I want to skip certificate validation so I have added the repository as "insecure-registries".
Unfortunately when I try to login it still complains tls: failed to verify certificate:

This is my /etc/docker/daemon.json

{
  "insecure-registries" : ["nexus.connex.ro:8063"]
}

The remote repository use a self singed certificate. I have tried to save the cert into a file and put it into the /etc/docker/certs.d/nexus.connect.ro/ folder as a .crt file, but nothing changed.

This is the error message what I got:

Error response from daemon: Get "https://nexus.connex.ro:8063/v2/": tls: failed to verify certificate: x509: certificate relies on legacy Common Name field, use SANs instead

Any advise how to fix?

2

Answers


  1. Chosen as BEST ANSWER

    Finally I was able to find what is the issue.

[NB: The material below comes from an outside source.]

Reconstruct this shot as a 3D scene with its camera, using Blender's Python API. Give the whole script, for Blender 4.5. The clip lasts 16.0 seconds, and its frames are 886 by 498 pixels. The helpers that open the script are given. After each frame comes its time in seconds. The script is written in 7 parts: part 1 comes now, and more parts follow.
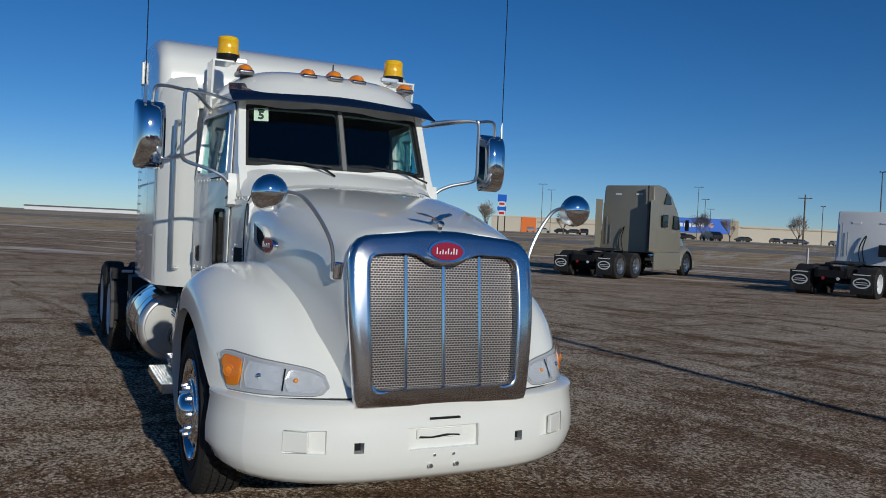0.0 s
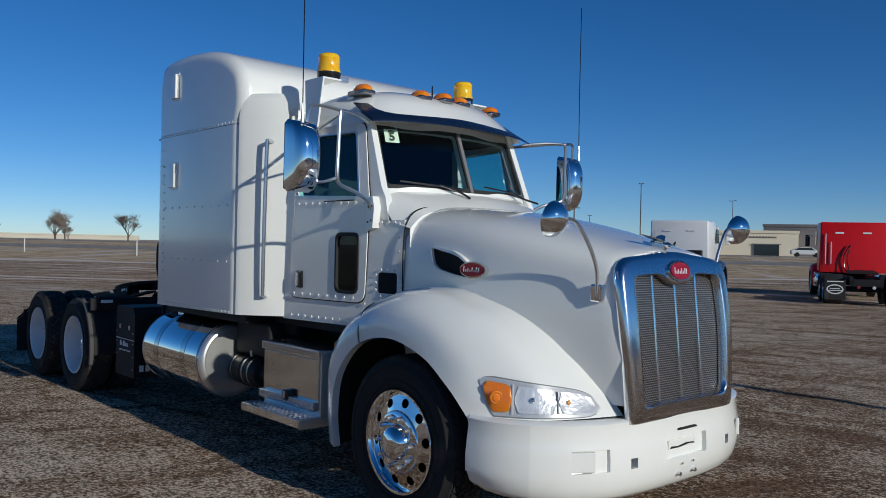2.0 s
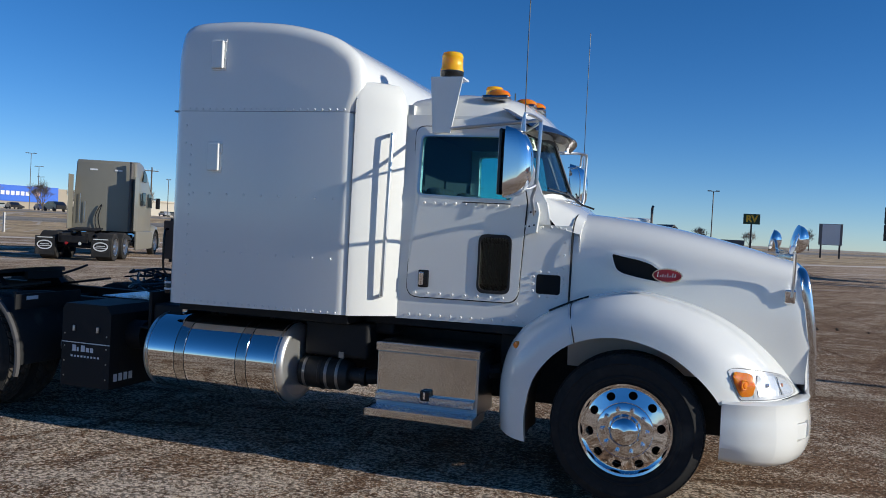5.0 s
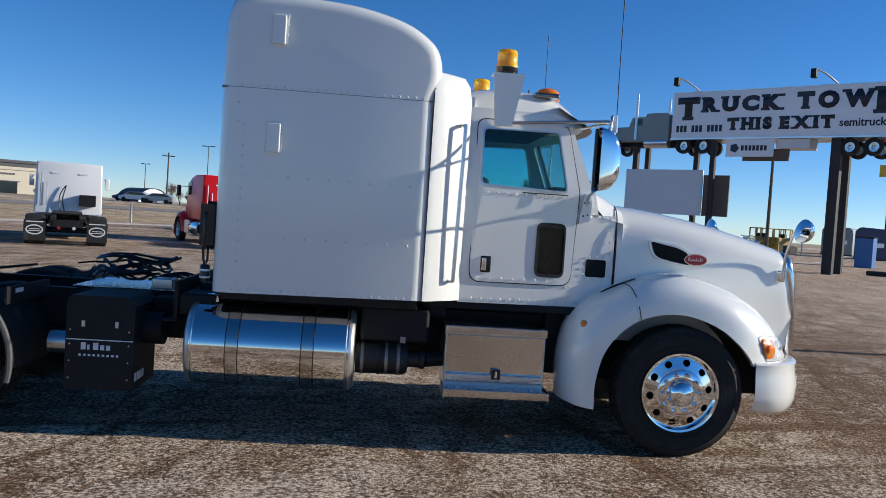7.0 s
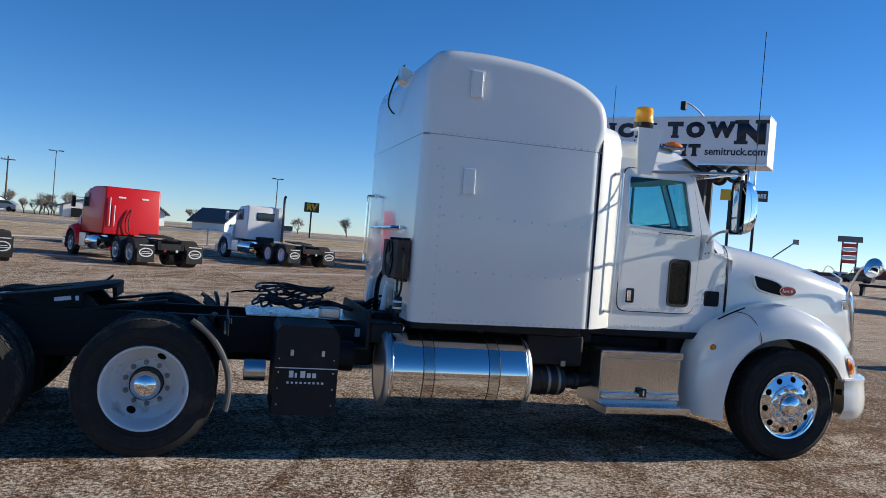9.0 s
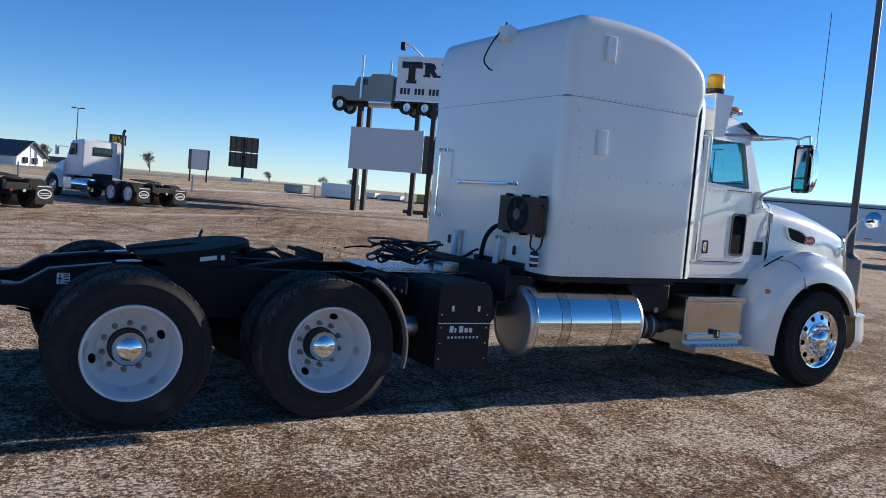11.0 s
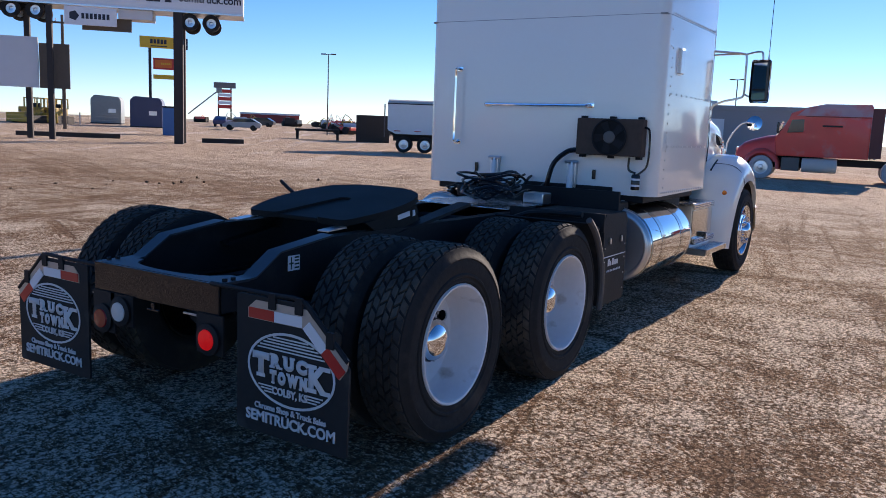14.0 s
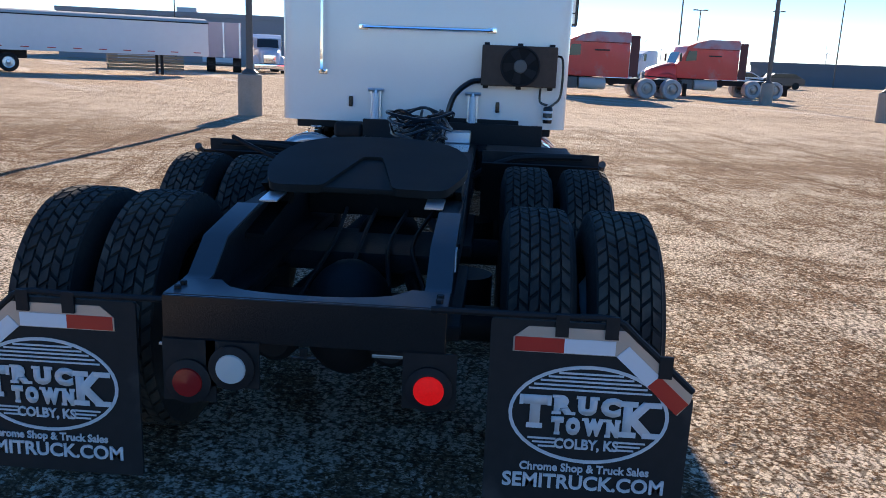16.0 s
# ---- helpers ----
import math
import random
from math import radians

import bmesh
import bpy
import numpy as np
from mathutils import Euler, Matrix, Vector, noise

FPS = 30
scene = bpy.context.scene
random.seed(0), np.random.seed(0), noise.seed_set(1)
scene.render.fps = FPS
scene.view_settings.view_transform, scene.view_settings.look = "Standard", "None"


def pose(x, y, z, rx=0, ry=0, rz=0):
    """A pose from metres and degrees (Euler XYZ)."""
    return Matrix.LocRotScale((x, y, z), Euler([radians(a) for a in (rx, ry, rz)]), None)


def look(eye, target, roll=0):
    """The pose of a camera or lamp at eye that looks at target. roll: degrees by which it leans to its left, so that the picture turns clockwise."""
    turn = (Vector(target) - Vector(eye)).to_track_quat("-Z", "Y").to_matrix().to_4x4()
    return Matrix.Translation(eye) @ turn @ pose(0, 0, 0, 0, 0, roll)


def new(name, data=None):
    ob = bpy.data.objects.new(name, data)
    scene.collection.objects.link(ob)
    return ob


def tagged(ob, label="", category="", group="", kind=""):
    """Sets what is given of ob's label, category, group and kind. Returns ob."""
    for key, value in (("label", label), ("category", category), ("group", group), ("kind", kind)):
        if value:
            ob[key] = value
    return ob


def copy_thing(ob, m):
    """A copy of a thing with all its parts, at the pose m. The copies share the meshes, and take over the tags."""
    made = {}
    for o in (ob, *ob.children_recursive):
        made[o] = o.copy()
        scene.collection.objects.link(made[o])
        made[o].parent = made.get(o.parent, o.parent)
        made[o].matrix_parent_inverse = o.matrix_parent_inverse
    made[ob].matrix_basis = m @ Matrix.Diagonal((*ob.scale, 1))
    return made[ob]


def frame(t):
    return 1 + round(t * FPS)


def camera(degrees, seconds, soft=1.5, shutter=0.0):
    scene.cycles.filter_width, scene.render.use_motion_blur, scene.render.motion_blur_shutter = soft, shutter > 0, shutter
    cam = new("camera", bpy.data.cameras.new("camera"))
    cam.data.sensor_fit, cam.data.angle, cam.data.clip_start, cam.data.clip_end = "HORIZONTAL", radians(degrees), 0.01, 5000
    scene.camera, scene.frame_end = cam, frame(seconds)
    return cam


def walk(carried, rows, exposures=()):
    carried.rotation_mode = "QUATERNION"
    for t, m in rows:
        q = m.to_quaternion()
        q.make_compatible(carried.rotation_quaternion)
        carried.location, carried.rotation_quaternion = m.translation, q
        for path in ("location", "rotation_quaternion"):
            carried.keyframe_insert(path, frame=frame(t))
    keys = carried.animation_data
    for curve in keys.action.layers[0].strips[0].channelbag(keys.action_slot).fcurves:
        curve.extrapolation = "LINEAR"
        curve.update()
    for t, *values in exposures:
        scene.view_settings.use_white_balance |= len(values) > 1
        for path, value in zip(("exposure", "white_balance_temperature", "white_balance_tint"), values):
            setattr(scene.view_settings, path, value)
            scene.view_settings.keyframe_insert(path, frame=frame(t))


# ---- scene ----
cam = camera(57.3, 16.0, soft=0.9)
PATH = [
    (0, (4.958, -1.881, 1.629), (3.162, -1.003, 1.575), 2.6),
    (0.5, (4.717, -2.425, 1.615), (2.976, -1.441, 1.587), 2.7),
    (1, (4.428, -3.001, 1.628), (2.762, -1.895, 1.641), 2.4),
    (1.5, (4.06, -3.488, 1.608), (2.477, -2.266, 1.635), 2.0),
    (2, (3.653, -3.993, 1.608), (2.16, -2.663, 1.602), 1.3),
    (2.5, (3.234, -4.471, 1.616), (1.799, -3.079, 1.57), 1.2),
    (3, (2.768, -4.886, 1.617), (1.441, -3.39, 1.578), 1.5),
    (3.5, (2.281, -5.342, 1.661), (1.123, -3.713, 1.616), 1.7),
    (4, (1.701, -5.692, 1.672), (0.711, -3.955, 1.632), 2.1),
    (4.5, (1.1, -6.063, 1.711), (0.289, -4.235, 1.678), 2.5),
    (7, (-2.264, -6.939, 1.661), (-2.104, -4.946, 1.589), 3.8),
    (7.5, (-2.877, -7.041, 1.652), (-2.608, -5.06, 1.604), 3.0),
    (8, (-3.531, -7.05, 1.625), (-3.15, -5.086, 1.595), 3.3),
    (8.5, (-4.168, -7.106, 1.648), (-3.751, -5.15, 1.632), 3.4),
    (9, (-4.835, -7.155, 1.665), (-4.315, -5.224, 1.651), 4.6),
    (9.5, (-5.469, -7.134, 1.665), (-4.901, -5.216, 1.629), 4.6),
    (10, (-6.164, -6.998, 1.652), (-5.486, -5.118, 1.569), 5.0),
    (12.5, (-8.874, -4.942, 1.57), (-7.547, -3.458, 1.38), 3.5),
    (13, (-9.328, -4.448, 1.564), (-7.918, -3.047, 1.345), 3.1),
    (13.5, (-9.652, -3.873, 1.538), (-8.094, -2.644, 1.287), 2.7),
    (14, (-9.893, -3.179, 1.525), (-8.219, -2.124, 1.233), 2.3),
    (14.5, (-10.023, -2.478, 1.516), (-8.24, -1.632, 1.192), 1.9),
    (15, (-10.008, -1.796, 1.539), (-8.133, -1.204, 1.174), 1.4),
    (15.5, (-9.924, -1.158, 1.554), (-7.997, -0.835, 1.128), 0.7),
    (16, (-9.798, -0.561, 1.551), (-7.854, -0.452, 1.094), 2.3),
]
walk(cam, [(t, look(eye, target, roll)) for t, eye, target, roll in PATH],
     exposures=[(0, -0.65, 6200, 6), (3, -0.27, 6100, 7), (4.5, 0.0, 6200, 8), (7, 0.38, 6550, 9), (10, 0.46, 6550, 9), (12.5, 0.68, 7000, 15), (14.5, 0.78, 7150, 22), (16, 1.22, 7250, 14)])
from mathutils.bvhtree import BVHTree

PI = math.pi

# world and sun: low winter sun ahead of the parked truck
SUN_AZ, SUN_EL = 0.8, 18.5
world = bpy.data.worlds.new("sky")
scene.world = world
world.use_nodes = True
wn = world.node_tree.nodes
sky = wn.new("ShaderNodeTexSky")
sky.sky_type = "NISHITA"
sky.sun_disc = False
sky.sun_elevation = radians(SUN_EL)
sky.sun_rotation = radians(90 - SUN_AZ)
sky.altitude = 900
sky.air_density, sky.dust_density, sky.ozone_density = 0.75, 0.03, 3.5
wn["Background"].inputs["Strength"].default_value = 0.100
grade = wn.new("ShaderNodeHueSaturation")
grade.inputs["Saturation"].default_value = 1.22
tint = wn.new("ShaderNodeVectorMath")
tint.operation = "MULTIPLY"
tint.inputs[1].default_value = (0.92, 0.955, 1.07)
world.node_tree.links.new(sky.outputs[0], grade.inputs["Color"])
world.node_tree.links.new(grade.outputs[0], tint.inputs[0])
world.node_tree.links.new(tint.outputs[0], wn["Background"].inputs["Color"])

sun_data = bpy.data.lights.new("sun", "SUN")
sun_data.energy, sun_data.angle, sun_data.color = 4.15, radians(0.53), (1.0, 0.94, 0.83)
sun = new("sun", sun_data)
sun_dir = Vector((math.cos(radians(SUN_AZ)) * math.cos(radians(SUN_EL)), math.sin(radians(SUN_AZ)) * math.cos(radians(SUN_EL)), math.sin(radians(SUN_EL))))
sun.matrix_world = look(sun_dir * 60, (0, 0, 0))


# ---- materials ----
def mat(name, color, rough=0.5, metal=0.0, grain=0.0, scale=40.0, blotch=0.0, bscale=3.0, bump=0.0, coat=0.0, emit=None, spec=0.5, dirt=None, dirt_amount=0.0):
    m = bpy.data.materials.new(name)
    m.use_nodes = True
    n, l = m.node_tree.nodes, m.node_tree.links
    b = n["Principled BSDF"]
    b.inputs["Base Color"].default_value = (*color, 1)
    b.inputs["Roughness"].default_value = rough
    b.inputs["Metallic"].default_value = metal
    b.inputs["Specular IOR Level"].default_value = spec
    b.inputs["Coat Weight"].default_value = coat
    b.inputs["Coat Roughness"].default_value = 0.06 if coat < 1 else 0.075
    tc = n.new("ShaderNodeTexCoord")
    if grain or blotch or dirt:
        fine = n.new("ShaderNodeTexNoise")
        fine.inputs["Scale"].default_value = scale
        fine.inputs["Detail"].default_value = 6
        wide = n.new("ShaderNodeTexNoise")
        wide.inputs["Scale"].default_value = bscale
        wide.inputs["Detail"].default_value = 5
        for t in (fine, wide):
            l.new(tc.outputs["Object"], t.inputs["Vector"])
        val = n.new("ShaderNodeMath")
        val.operation = "MULTIPLY_ADD"
        l.new(fine.outputs["Fac"], val.inputs[0])
        val.inputs[1].default_value = grain
        wv = n.new("ShaderNodeMath")
        wv.operation = "MULTIPLY_ADD"
        l.new(wide.outputs["Fac"], wv.inputs[0])
        wv.inputs[1].default_value = blotch
        wv.inputs[2].default_value = 1 - 0.5 * (grain + blotch)
        l.new(wv.outputs[0], val.inputs[2])
        mul = n.new("ShaderNodeVectorMath")
        mul.operation = "MULTIPLY"
        mul.inputs[0].default_value = color
        l.new(val.outputs[0], mul.inputs[1])
        out = mul.outputs[0]
        if dirt:
            ramp = n.new("ShaderNodeMapRange")
            ramp.inputs["From Min"].default_value = 0.62 - 0.3 * dirt_amount
            ramp.inputs["From Max"].default_value = 0.80 - 0.2 * dirt_amount
            l.new(wide.outputs["Fac"], ramp.inputs["Value"])
            mx = n.new("ShaderNodeMix")
            mx.data_type = "RGBA"
            l.new(ramp.outputs[0], mx.inputs["Factor"])
            l.new(out, mx.inputs["A"])
            mx.inputs["B"].default_value = (*dirt, 1)
            out = mx.outputs["Result"]
        l.new(out, b.inputs["Base Color"])
        rr = n.new("ShaderNodeMath")
        rr.operation = "MULTIPLY_ADD"
        l.new(wide.outputs["Fac"], rr.inputs[0])
        rr.inputs[1].default_value = 0.25 * min(1, grain + blotch + dirt_amount)
        rr.inputs[2].default_value = max(0.02, rough - 0.06)
        l.new(rr.outputs[0], b.inputs["Roughness"])
        if bump:
            bp = n.new("ShaderNodeBump")
            bp.inputs["Strength"].default_value = bump
            bp.inputs["Distance"].default_value = 0.01
            l.new(fine.outputs["Fac"], bp.inputs["Height"])
            l.new(bp.outputs[0], b.inputs["Normal"])
    if emit:
        b.inputs["Emission Color"].default_value = (*emit[0], 1)
        b.inputs["Emission Strength"].default_value = emit[1]
    return m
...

Despite of I have "insecure-repositories" in my /etc/docker/daemon.json my docker service did not pick it up. docker info command indicate this becasue only 127.0.0.0/8 was under the Insecure Registries:

    Why? Becasue it was installed by snap! This installation have other daemon.json in /snap/docker/2963/config/daemon.json and of course this have no insecure settings.

    Editing the proper daemon.json fixed the issue.


  2. Based on the error message, the issue is with an older certificate format using Common Name (CN) instead of Subject Alternative Names (SANs). Here’s what you need to do:

    For Docker versions 20.10 and newer, you actually need to modify your daemon.json like this:

    {
      "insecure-registries": ["nexus.connex.ro:8063"],
      "allow-nondistributable-artifacts": ["nexus.connex.ro:8063"]
    }
    

    Then restart Docker with:

    sudo systemctl restart docker
    

    If this still doesn’t work, the alternative solution would be to regenerate your self-signed certificate with SANs included. The old CN-only certificates are considered legacy and unsafe by modern TLS implementations.

    Hope this helps! Let me know if you still have issues.

    Edit: If regenerating the cert isn’t an option and the above doesn’t work, you might need to fall back to HTTP instead of HTTPS by reconfiguring your registry to use plain HTTP. Not ideal for security, but sometimes necessary in dev environments.